Published:Saturday | August 30, 2025 | 12:08 AM
Veteran songwriter, producer, and engineer Patrick ‘Black Pearl’ Howell is among the honourees for this year’s Grammy Certificate Ceremony. With a decades-long career, Howell has established himself as a creative force, both in the studio and on paper. Recognised last year for his co-production work on Yellowman’s Freedom of Speech (1998), which received a Grammy nomination, Howell will now be honoured for his contribution as assistant engineer on Capleton’s Still Blazin’ (2003), which was also nominated for a Grammy Award for Best Reggae Album.
While his Grammy certificates highlight his technical and production achievements, Howell is also respected as a veteran songwriter. His biggest songwriting collaborators include George Nooks, Anthony Cruz, and Chuck Fenda, with whom he has penned a number of impactful reggae anthems. Beyond songwriting, he is perhaps best known as an engineer with King Jammy’s, where his work became part of the sonic blueprint of modern dancehall.

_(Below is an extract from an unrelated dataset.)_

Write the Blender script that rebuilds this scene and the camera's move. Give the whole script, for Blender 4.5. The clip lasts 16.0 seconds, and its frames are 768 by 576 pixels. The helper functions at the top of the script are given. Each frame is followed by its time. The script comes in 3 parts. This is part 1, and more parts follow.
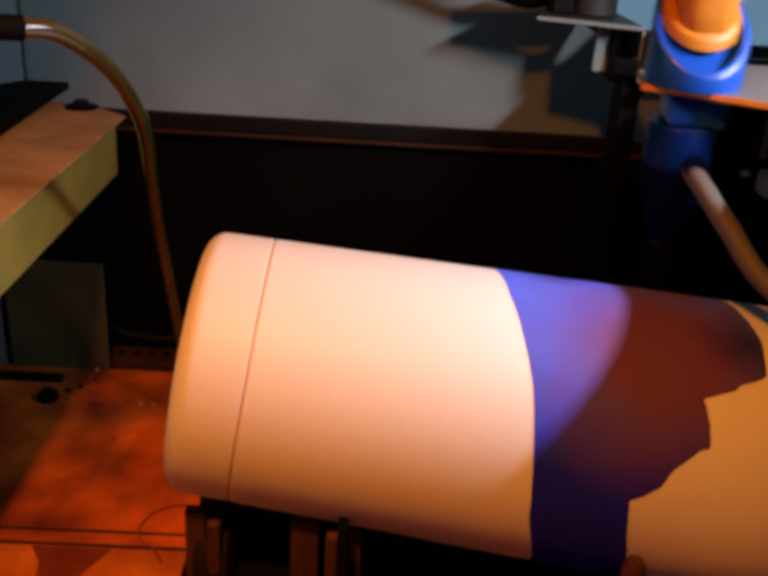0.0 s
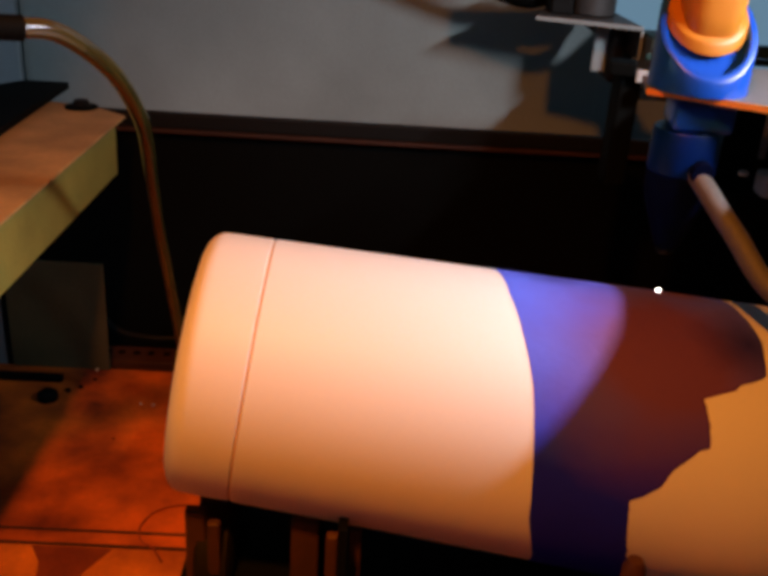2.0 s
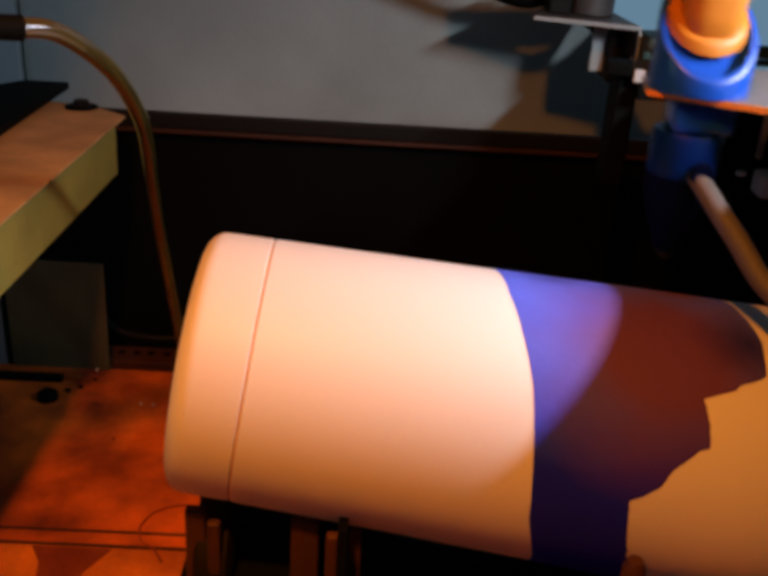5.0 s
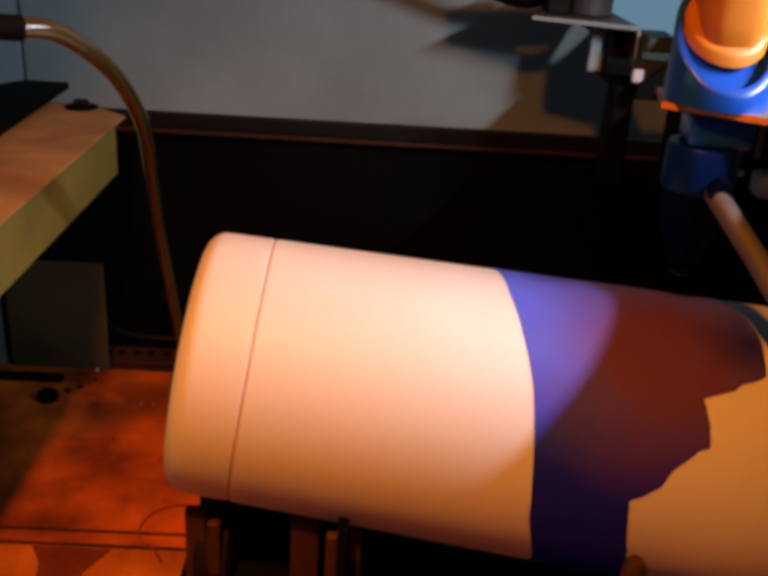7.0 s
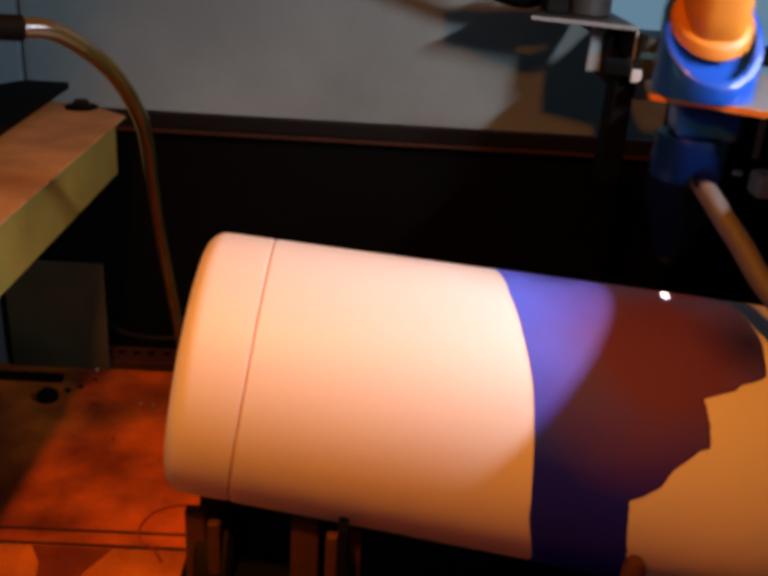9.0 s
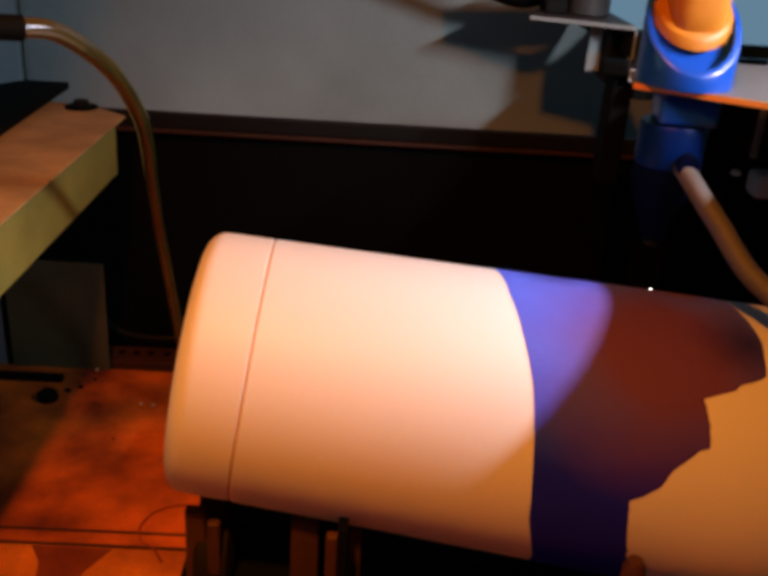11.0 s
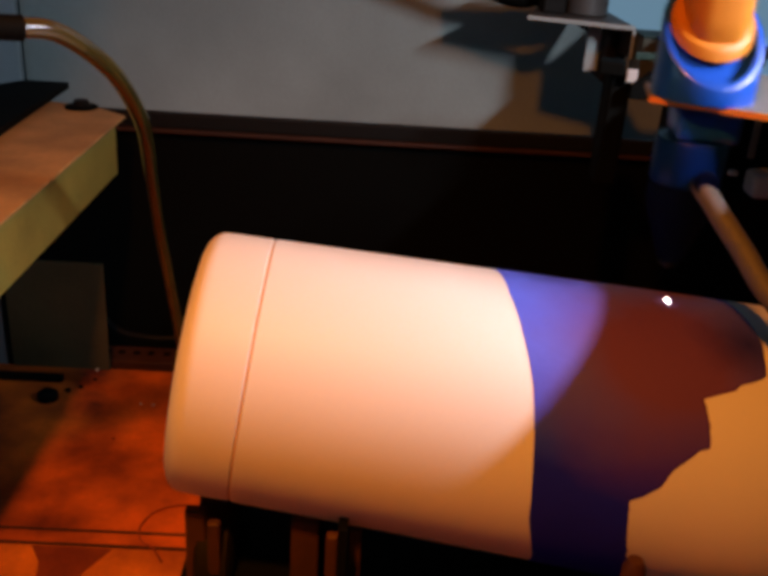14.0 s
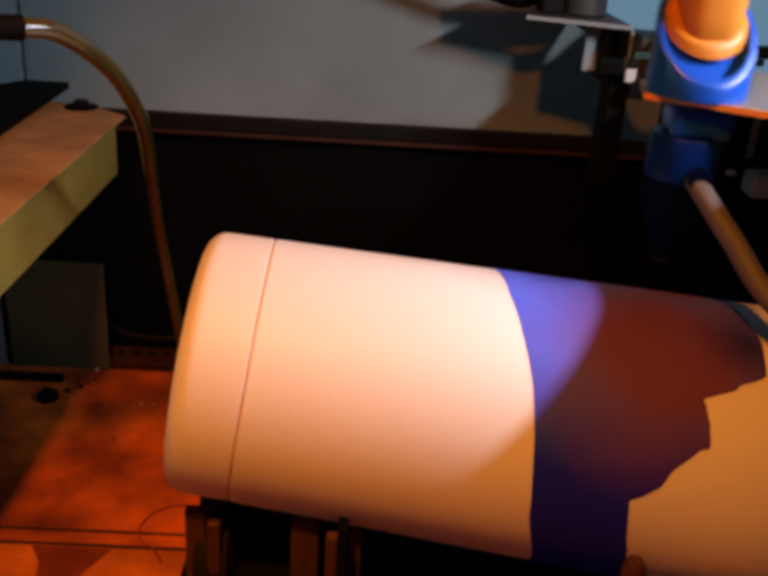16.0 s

“[Black] Pearl is the archetypal unsung hero. Behind the scenes, everyone in the industry knows him — whether it’s from him being a gifted engineer and songwriter as part of the Jammys camp or a sound engineer at Reggae Sumfest. It is indeed an honour for us to be able to bring him out of the background to shine a bit of a spotlight on him again,” said Kennedy Mensah of Back 2 Da Future Music Ltd. The company is collaborating with The Royalty Network Inc. and Steely & Clevie Productions to host the event.
The Grammy Certificate Ceremony 2025 will celebrate over two dozen honourees whose contributions to Grammy-winning and Grammy-nominated projects have too often gone unrecognised. Honourees include Steely & Clevie, Chevelle Franklyn, Dean Fraser, Romain Virgo, Tony Rebel, T.O.K, among others.